Exercise brief
With the images removed, repeat the data below exactly.

Information supplied
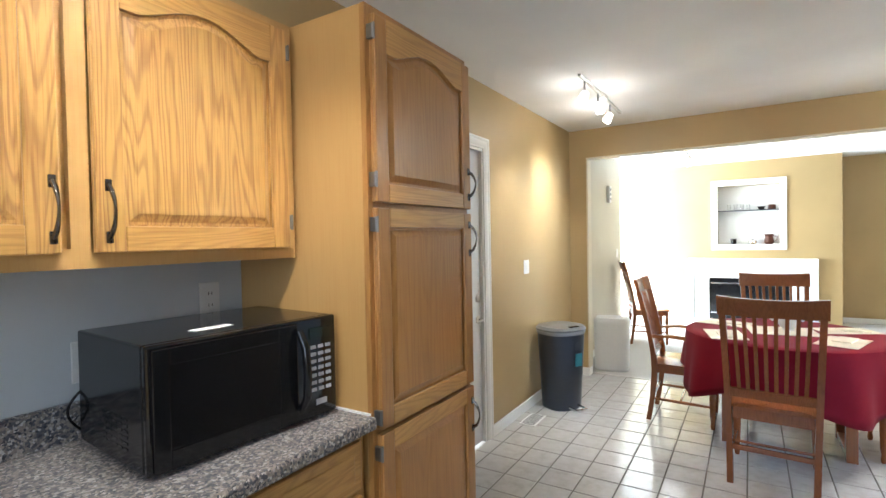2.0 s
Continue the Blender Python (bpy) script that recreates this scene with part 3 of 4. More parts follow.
def cabinet_door(parent, x0, x1, z0, z1, y, arch=0.0, st=0.06, handle=None, hinge=None, oak=OAK):
    """An oak door with a raised panel whose back is at y; it looks towards -y."""
    th = 0.023
    root = part("door", bx(B(), x0, x1, y - 0.010, y, z0, z1, 0.002), oak, parent)
    f = lambda u, v, d: (u, d, v)
    a0, a1, b0, b1 = x0 + st, x1 - st, z0 + st, z1 - st - arch
    part("stile", bx(B(), x0, a0, y - th, y - 0.0095, z0, z1, 0.004), oak, root)
    part("stile", bx(B(), a1, x1, y - th, y - 0.0095, z0, z1, 0.004), oak, root)
    part("rail", bx(B(), a0, a1, y - th + 0.0005, y - 0.0095, z0, b0, 0.003), OAKX, root)
    bm = B()
    top = arch_line(a0, a1, b1, arch) if arch else [(a0, b1), (a1, b1)]
    prism(bm, top + [(a1, z1), (a0, z1)], f, y - 0.0095, y - th + 0.0005)
    part("rail", bm, OAKX, root)
    g, h = 0.004, 0.030
    cx, cz = (a0 + a1) / 2, (b0 + b1) / 2

    def ring(inset, depth):
        t2 = arch_line(a0 + inset, a1 - inset, b1 - inset, arch) if arch else [(a0 + inset, b1 - inset), (a1 - inset, b1 - inset)]
        return [(u, depth, v) for u, v in [(a1 - inset, b0 + inset), (a0 + inset, b0 + inset)] + t2]

    bm = B()
    loft(bm, [ring(g, y - 0.0095), ring(g, y - 0.0115), ring(g + 0.006, y - 0.0115), ring(h, y - th + 0.002), ring(h + 0.002, y - th + 0.002)])
    part("raised_panel", bm, oak, root)
    if handle:
        pull(root, handle[0], handle[1], handle[2], y - th)
    for u, z in hinge or ():
        bm = bx(B(), u - 0.006, u + 0.006, y - th - 0.002, y - 0.001, z - 0.022, z + 0.022, 0.002)
        tube(bm, [(u, y - th - 0.003, z - 0.024), (u, y - th - 0.003, z + 0.024)], 0.004)
        part("hinge", bm, HINGE, root, "small nickel hinge")
    return root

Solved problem
2.0 s
Continue the Blender Python (bpy) script that recreates this scene with part 3 of 4. More parts follow.
def cabinet_door(parent, x0, x1, z0, z1, y, arch=0.0, st=0.06, handle=None, hinge=None, oak=OAK):
    """An oak door with a raised panel whose back is at y; it looks towards -y."""
    th = 0.023
    root = part("door", bx(B(), x0, x1, y - 0.010, y, z0, z1, 0.002), oak, parent)
    f = lambda u, v, d: (u, d, v)
    a0, a1, b0, b1 = x0 + st, x1 - st, z0 + st, z1 - st - arch
    part("stile", bx(B(), x0, a0, y - th, y - 0.0095, z0, z1, 0.004), oak, root)
    part("stile", bx(B(), a1, x1, y - th, y - 0.0095, z0, z1, 0.004), oak, root)
    part("rail", bx(B(), a0, a1, y - th + 0.0005, y - 0.0095, z0, b0, 0.003), OAKX, root)
    bm = B()
    top = arch_line(a0, a1, b1, arch) if arch else [(a0, b1), (a1, b1)]
    prism(bm, top + [(a1, z1), (a0, z1)], f, y - 0.0095, y - th + 0.0005)
    part("rail", bm, OAKX, root)
    g, h = 0.004, 0.030
    cx, cz = (a0 + a1) / 2, (b0 + b1) / 2

    def ring(inset, depth):
        t2 = arch_line(a0 + inset, a1 - inset, b1 - inset, arch) if arch else [(a0 + inset, b1 - inset), (a1 - inset, b1 - inset)]
        return [(u, depth, v) for u, v in [(a1 - inset, b0 + inset), (a0 + inset, b0 + inset)] + t2]

    bm = B()
    loft(bm, [ring(g, y - 0.0095), ring(g, y - 0.0115), ring(g + 0.006, y - 0.0115), ring(h, y - th + 0.002), ring(h + 0.002, y - th + 0.002)])
    part("raised_panel", bm, oak, root)
    if handle:
        pull(root, handle[0], handle[1], handle[2], y - th)
    for u, z in hinge or ():
        bm = bx(B(), u - 0.006, u + 0.006, y - th - 0.002, y - 0.001, z - 0.022, z + 0.022, 0.002)
        tube(bm, [(u, y - th - 0.003, z - 0.024), (u, y - th - 0.003, z + 0.024)], 0.004)
        part("hinge", bm, HINGE, root, "small nickel hinge")
    return root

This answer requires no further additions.